Monday, November 28, 2011

Thankful, for a Classmate... shoosh no!

     Gah, that awesome 5th period class period, full of outspoken, intelligent young men and women. A few people in the class always keep me amused though, so in a way i'm thankful for them. The class goes like" McCarthy: "blah blah blah *insert very thoughtful discussion question*".... Sohrob: "blah blah blah *insert snazzy comment*"... then EVERYONES FAVORITE Kirk: "blah blah blah... you know back in 500 BC the Roman catholic church blah blah blah".... then these two go back in forth on every single topic, then close to the end Kirk says a controversial religious state and then DARVISHA! comes in: "You know actually Kirk blah blah blah church blah blah *bell rings* *Kirk in Darvisha walks out of class debating*" LOL our English class is pretty interesting.
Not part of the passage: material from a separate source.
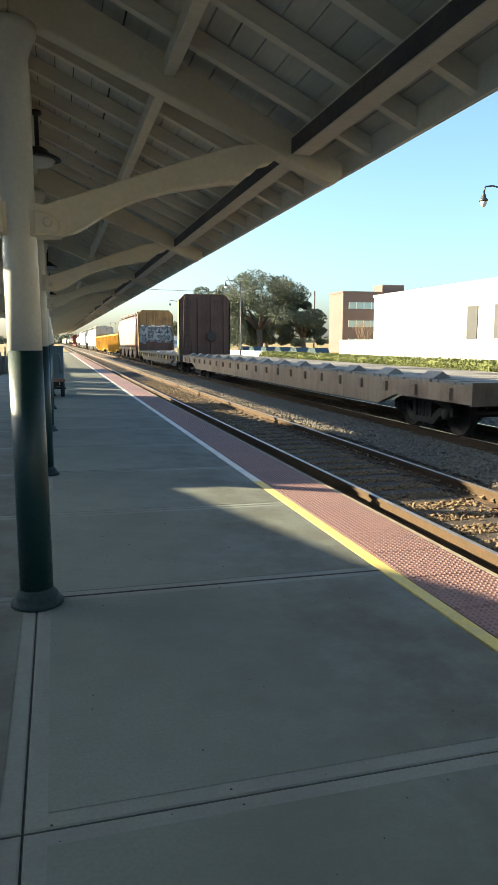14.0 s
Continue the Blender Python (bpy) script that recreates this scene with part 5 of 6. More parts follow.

Well these are the classmates that amuse me HAHAHA :). You guys make the class what it is now.

Sunday, November 6, 2011

Cormac McCarthy

     One major theme in Cormac McCarthy's novel the road is the father son relationship, in which i touched upon in an earlier Blog. It's weird that "the man" and "the boy" in the novel was actually Cormac, and his son. Within the road the boy asked the man about dying and are they going to die and these conversations were actual conversations that McCarthy and his son had. When you think about the road, they were in an apocalyptic state so the boy asking about death was somewhat common or made sense, but McCarthy's son asking "Papa, what would you do if I died?" in a time like this is somewhat odd. It seems as if McCarthy is saying that the world we're in now is in a somewhat apocalyptic state also. which connects back to the poem Dinosauria, we where Charles Bukowski describes how the world would one day be in a similar condition as the world the man and boy live in, within the road. Now the questions is what could McCarthy's son have experienced to say something that a child within a destroyed world would ask to his dad, or is our world how it is now in an apocalyptic state already. Maybe our sons, and daughters and sisters, and brothers are already being brought up in a world where they find the need to ask their parents... "are we going to die?"  or "Papa, what would you do if I died?". Well, How Do YOU Like Those Apples?